Exercise: Once the pictures are set aside, transcribe the remaining data exactly.
::::::
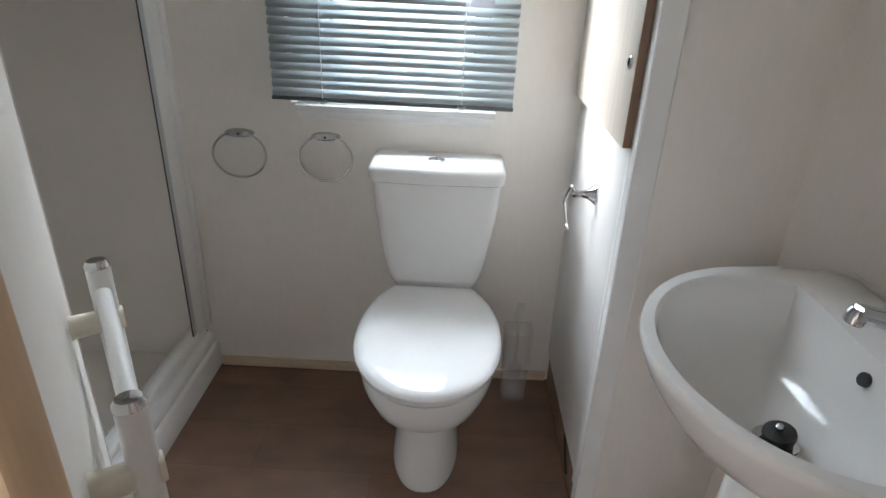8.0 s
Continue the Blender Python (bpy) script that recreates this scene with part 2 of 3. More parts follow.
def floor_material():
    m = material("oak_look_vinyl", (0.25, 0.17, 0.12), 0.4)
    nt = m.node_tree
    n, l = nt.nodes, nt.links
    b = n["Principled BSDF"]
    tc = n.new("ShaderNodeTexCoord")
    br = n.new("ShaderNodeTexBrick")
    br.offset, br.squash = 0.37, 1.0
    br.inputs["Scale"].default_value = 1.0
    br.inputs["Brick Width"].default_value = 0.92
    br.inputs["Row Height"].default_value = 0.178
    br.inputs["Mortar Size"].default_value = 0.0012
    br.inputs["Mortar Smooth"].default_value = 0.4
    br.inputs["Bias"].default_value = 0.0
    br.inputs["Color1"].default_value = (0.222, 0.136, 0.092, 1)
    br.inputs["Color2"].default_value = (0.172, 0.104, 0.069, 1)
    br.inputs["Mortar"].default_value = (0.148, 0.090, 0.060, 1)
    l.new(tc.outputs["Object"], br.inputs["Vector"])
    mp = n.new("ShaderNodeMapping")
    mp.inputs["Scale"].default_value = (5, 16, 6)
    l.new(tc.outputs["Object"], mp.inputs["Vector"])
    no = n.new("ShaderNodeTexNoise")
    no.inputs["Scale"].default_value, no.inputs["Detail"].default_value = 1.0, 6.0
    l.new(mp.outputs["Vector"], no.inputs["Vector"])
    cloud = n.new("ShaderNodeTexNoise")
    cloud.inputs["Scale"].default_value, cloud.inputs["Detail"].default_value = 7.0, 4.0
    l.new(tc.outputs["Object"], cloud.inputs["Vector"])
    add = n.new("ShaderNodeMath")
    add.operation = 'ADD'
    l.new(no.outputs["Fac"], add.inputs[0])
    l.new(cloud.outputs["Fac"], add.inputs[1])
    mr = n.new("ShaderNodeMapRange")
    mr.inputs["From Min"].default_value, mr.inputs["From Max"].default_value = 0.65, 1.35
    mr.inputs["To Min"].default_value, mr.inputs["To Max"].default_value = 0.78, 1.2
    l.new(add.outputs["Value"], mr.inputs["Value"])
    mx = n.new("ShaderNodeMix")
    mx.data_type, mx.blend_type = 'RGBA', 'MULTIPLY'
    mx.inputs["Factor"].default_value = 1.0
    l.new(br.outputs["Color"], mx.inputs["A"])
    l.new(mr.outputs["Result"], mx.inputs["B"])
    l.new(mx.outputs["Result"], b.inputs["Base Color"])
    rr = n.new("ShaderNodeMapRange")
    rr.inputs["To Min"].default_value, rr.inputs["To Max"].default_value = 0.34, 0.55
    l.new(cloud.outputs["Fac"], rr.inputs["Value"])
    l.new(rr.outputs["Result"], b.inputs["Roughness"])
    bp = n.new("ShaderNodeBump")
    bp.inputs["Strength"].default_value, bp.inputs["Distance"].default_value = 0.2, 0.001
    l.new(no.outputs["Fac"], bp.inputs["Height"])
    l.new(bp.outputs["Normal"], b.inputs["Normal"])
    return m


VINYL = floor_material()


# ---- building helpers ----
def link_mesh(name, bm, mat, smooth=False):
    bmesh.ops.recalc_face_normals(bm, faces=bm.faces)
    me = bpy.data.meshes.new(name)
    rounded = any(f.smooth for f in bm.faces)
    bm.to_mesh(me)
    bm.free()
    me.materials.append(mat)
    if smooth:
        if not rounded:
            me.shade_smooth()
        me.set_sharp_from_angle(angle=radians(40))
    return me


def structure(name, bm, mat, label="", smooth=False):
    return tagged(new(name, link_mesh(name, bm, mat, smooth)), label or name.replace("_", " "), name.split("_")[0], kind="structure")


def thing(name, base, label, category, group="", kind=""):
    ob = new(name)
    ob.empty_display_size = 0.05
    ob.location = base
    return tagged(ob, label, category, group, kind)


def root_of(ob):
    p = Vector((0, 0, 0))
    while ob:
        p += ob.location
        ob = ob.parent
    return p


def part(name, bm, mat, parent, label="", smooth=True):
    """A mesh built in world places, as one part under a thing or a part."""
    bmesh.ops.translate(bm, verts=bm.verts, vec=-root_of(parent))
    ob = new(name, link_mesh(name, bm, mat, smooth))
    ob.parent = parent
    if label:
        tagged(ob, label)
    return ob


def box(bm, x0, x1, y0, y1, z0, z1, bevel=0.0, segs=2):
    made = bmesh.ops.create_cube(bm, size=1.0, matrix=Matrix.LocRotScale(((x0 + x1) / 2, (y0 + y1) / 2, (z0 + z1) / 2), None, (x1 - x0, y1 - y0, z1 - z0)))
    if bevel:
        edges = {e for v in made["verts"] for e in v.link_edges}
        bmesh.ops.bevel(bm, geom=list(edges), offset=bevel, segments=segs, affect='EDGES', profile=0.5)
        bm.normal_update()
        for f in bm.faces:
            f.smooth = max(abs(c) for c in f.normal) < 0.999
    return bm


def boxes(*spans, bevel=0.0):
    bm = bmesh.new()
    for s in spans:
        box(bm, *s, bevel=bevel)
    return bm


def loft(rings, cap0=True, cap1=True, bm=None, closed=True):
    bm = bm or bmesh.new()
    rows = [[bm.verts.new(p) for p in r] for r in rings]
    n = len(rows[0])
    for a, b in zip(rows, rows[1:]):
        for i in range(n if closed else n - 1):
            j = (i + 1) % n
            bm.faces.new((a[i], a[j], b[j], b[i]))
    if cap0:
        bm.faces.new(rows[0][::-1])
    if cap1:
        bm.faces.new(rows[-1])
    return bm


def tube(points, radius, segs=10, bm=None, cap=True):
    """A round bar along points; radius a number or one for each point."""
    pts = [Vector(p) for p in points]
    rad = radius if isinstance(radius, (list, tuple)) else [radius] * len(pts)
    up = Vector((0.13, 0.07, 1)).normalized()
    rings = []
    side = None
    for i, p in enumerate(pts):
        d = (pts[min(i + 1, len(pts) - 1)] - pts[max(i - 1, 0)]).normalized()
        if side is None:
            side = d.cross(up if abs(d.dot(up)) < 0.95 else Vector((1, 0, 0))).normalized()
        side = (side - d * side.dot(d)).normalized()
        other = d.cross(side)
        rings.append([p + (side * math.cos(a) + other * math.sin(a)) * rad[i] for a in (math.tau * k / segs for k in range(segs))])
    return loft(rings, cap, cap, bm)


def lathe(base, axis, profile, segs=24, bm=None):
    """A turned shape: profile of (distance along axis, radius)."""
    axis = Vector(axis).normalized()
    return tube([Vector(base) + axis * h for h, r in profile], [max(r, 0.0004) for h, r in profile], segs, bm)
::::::
The answer:
8.0 s
Continue the Blender Python (bpy) script that recreates this scene with part 2 of 3. More parts follow.
def floor_material():
    m = material("oak_look_vinyl", (0.25, 0.17, 0.12), 0.4)
    nt = m.node_tree
    n, l = nt.nodes, nt.links
    b = n["Principled BSDF"]
    tc = n.new("ShaderNodeTexCoord")
    br = n.new("ShaderNodeTexBrick")
    br.offset, br.squash = 0.37, 1.0
    br.inputs["Scale"].default_value = 1.0
    br.inputs["Brick Width"].default_value = 0.92
    br.inputs["Row Height"].default_value = 0.178
    br.inputs["Mortar Size"].default_value = 0.0012
    br.inputs["Mortar Smooth"].default_value = 0.4
    br.inputs["Bias"].default_value = 0.0
    br.inputs["Color1"].default_value = (0.222, 0.136, 0.092, 1)
    br.inputs["Color2"].default_value = (0.172, 0.104, 0.069, 1)
    br.inputs["Mortar"].default_value = (0.148, 0.090, 0.060, 1)
    l.new(tc.outputs["Object"], br.inputs["Vector"])
    mp = n.new("ShaderNodeMapping")
    mp.inputs["Scale"].default_value = (5, 16, 6)
    l.new(tc.outputs["Object"], mp.inputs["Vector"])
    no = n.new("ShaderNodeTexNoise")
    no.inputs["Scale"].default_value, no.inputs["Detail"].default_value = 1.0, 6.0
    l.new(mp.outputs["Vector"], no.inputs["Vector"])
    cloud = n.new("ShaderNodeTexNoise")
    cloud.inputs["Scale"].default_value, cloud.inputs["Detail"].default_value = 7.0, 4.0
    l.new(tc.outputs["Object"], cloud.inputs["Vector"])
    add = n.new("ShaderNodeMath")
    add.operation = 'ADD'
    l.new(no.outputs["Fac"], add.inputs[0])
    l.new(cloud.outputs["Fac"], add.inputs[1])
    mr = n.new("ShaderNodeMapRange")
    mr.inputs["From Min"].default_value, mr.inputs["From Max"].default_value = 0.65, 1.35
    mr.inputs["To Min"].default_value, mr.inputs["To Max"].default_value = 0.78, 1.2
    l.new(add.outputs["Value"], mr.inputs["Value"])
    mx = n.new("ShaderNodeMix")
    mx.data_type, mx.blend_type = 'RGBA', 'MULTIPLY'
    mx.inputs["Factor"].default_value = 1.0
    l.new(br.outputs["Color"], mx.inputs["A"])
    l.new(mr.outputs["Result"], mx.inputs["B"])
    l.new(mx.outputs["Result"], b.inputs["Base Color"])
    rr = n.new("ShaderNodeMapRange")
    rr.inputs["To Min"].default_value, rr.inputs["To Max"].default_value = 0.34, 0.55
    l.new(cloud.outputs["Fac"], rr.inputs["Value"])
    l.new(rr.outputs["Result"], b.inputs["Roughness"])
    bp = n.new("ShaderNodeBump")
    bp.inputs["Strength"].default_value, bp.inputs["Distance"].default_value = 0.2, 0.001
    l.new(no.outputs["Fac"], bp.inputs["Height"])
    l.new(bp.outputs["Normal"], b.inputs["Normal"])
    return m


VINYL = floor_material()


# ---- building helpers ----
def link_mesh(name, bm, mat, smooth=False):
    bmesh.ops.recalc_face_normals(bm, faces=bm.faces)
    me = bpy.data.meshes.new(name)
    rounded = any(f.smooth for f in bm.faces)
    bm.to_mesh(me)
    bm.free()
    me.materials.append(mat)
    if smooth:
        if not rounded:
            me.shade_smooth()
        me.set_sharp_from_angle(angle=radians(40))
    return me


def structure(name, bm, mat, label="", smooth=False):
    return tagged(new(name, link_mesh(name, bm, mat, smooth)), label or name.replace("_", " "), name.split("_")[0], kind="structure")


def thing(name, base, label, category, group="", kind=""):
    ob = new(name)
    ob.empty_display_size = 0.05
    ob.location = base
    return tagged(ob, label, category, group, kind)


def root_of(ob):
    p = Vector((0, 0, 0))
    while ob:
        p += ob.location
        ob = ob.parent
    return p


def part(name, bm, mat, parent, label="", smooth=True):
    """A mesh built in world places, as one part under a thing or a part."""
    bmesh.ops.translate(bm, verts=bm.verts, vec=-root_of(parent))
    ob = new(name, link_mesh(name, bm, mat, smooth))
    ob.parent = parent
    if label:
        tagged(ob, label)
    return ob


def box(bm, x0, x1, y0, y1, z0, z1, bevel=0.0, segs=2):
    made = bmesh.ops.create_cube(bm, size=1.0, matrix=Matrix.LocRotScale(((x0 + x1) / 2, (y0 + y1) / 2, (z0 + z1) / 2), None, (x1 - x0, y1 - y0, z1 - z0)))
    if bevel:
        edges = {e for v in made["verts"] for e in v.link_edges}
        bmesh.ops.bevel(bm, geom=list(edges), offset=bevel, segments=segs, affect='EDGES', profile=0.5)
        bm.normal_update()
        for f in bm.faces:
            f.smooth = max(abs(c) for c in f.normal) < 0.999
    return bm


def boxes(*spans, bevel=0.0):
    bm = bmesh.new()
    for s in spans:
        box(bm, *s, bevel=bevel)
    return bm


def loft(rings, cap0=True, cap1=True, bm=None, closed=True):
    bm = bm or bmesh.new()
    rows = [[bm.verts.new(p) for p in r] for r in rings]
    n = len(rows[0])
    for a, b in zip(rows, rows[1:]):
        for i in range(n if closed else n - 1):
            j = (i + 1) % n
            bm.faces.new((a[i], a[j], b[j], b[i]))
    if cap0:
        bm.faces.new(rows[0][::-1])
    if cap1:
        bm.faces.new(rows[-1])
    return bm


def tube(points, radius, segs=10, bm=None, cap=True):
    """A round bar along points; radius a number or one for each point."""
    pts = [Vector(p) for p in points]
    rad = radius if isinstance(radius, (list, tuple)) else [radius] * len(pts)
    up = Vector((0.13, 0.07, 1)).normalized()
    rings = []
    side = None
    for i, p in enumerate(pts):
        d = (pts[min(i + 1, len(pts) - 1)] - pts[max(i - 1, 0)]).normalized()
        if side is None:
            side = d.cross(up if abs(d.dot(up)) < 0.95 else Vector((1, 0, 0))).normalized()
        side = (side - d * side.dot(d)).normalized()
        other = d.cross(side)
        rings.append([p + (side * math.cos(a) + other * math.sin(a)) * rad[i] for a in (math.tau * k / segs for k in range(segs))])
    return loft(rings, cap, cap, bm)


def lathe(base, axis, profile, segs=24, bm=None):
    """A turned shape: profile of (distance along axis, radius)."""
    axis = Vector(axis).normalized()
    return tube([Vector(base) + axis * h for h, r in profile], [max(r, 0.0004) for h, r in profile], segs, bm)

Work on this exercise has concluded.